My husband told me to call her right away to put her mind at ease. I did call her and I reminded her that she used to say, “I don’t care what you write about me, as long as it makes money.”
Then, I sent her Velma Wallis’ book, Raising Ourselves, and marked the place where Wallis’ mother gives her daughter permission to write honestly about her childhood. I am sensitive to my mother’s need but if we were to have a long, deep, talk about it, my mother and I might discover that what I consider her finest moments are on the list of items she would delete.
In a way that makes me feel unkind, I will make no promises about my future writing. I am not writing for my family. I am looking for my own truth. I am writing for the future. I want to have been a witness to the little glimpse of reality that I was given. It makes the best story.
Your post is one of my favorites. Wonderful.
Very insightful about family memoirs. But what if the truth would really hurt people who are still alive? Things they can't change now. I have had to leave things out for that reason. I don't see how I can write just for myself.
I do believe the anecdote about the grandfather with the wheelbarrow full of driftwood. But everyone was in bad shape so it wasn't so shameful to my mother, who had an understanding of what was happening politically and economically. During this time my folks were on Queen Anne Hill. They stood at the back of the grocery store and waited for the grocer to come out with the wilted fresh stuff he was going to throw in the garbage, and she was able to deal with that.I believe my father (Norwegian immigrant) was shamed from the experiences they went thru because he had no socio-political understanding and blamed himself too much for having no job.
Powerful and thought-provoking, Sandra. Thank you.
Sandy,
I love your take on the 'spin' that your aunt put on your family's stories. I agree with you: "But effective writing has to get to the harsh words, to the snot on the pillow when a heart is broken. Without the bass notes, the story is superficial and sentiment is the strongest emotion."
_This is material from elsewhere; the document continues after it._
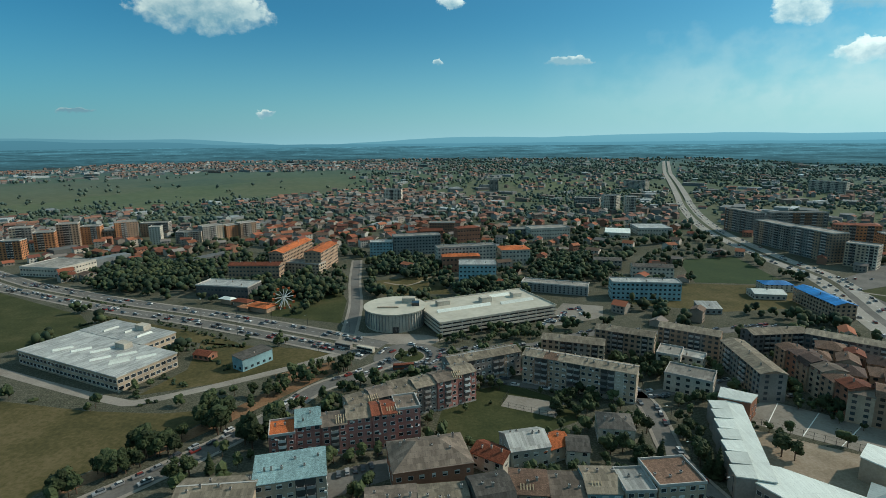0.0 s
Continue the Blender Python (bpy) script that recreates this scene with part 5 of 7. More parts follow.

I, too, deal with those same issues: writing about the bones of family. I've been talking to my mother regarding writing about the UFO cult she started in Wrangell, Alaska. Strange subject, strange stuff. She said, "Somebody should be making money off the story." My mother self-published a book about the cult and she did the same thing, made it seem matter-of-fact and left out the details, all the good stuff. So with my poetry on the same subject, I created a character that could go deep into the life of the cult; and I fictionalized the accounts related to real events, like the time my mother and her friends blew up Mt. St. Helens—nothing compares to good non-fiction, a real 'snot-on-the-pillow' heart-retching story.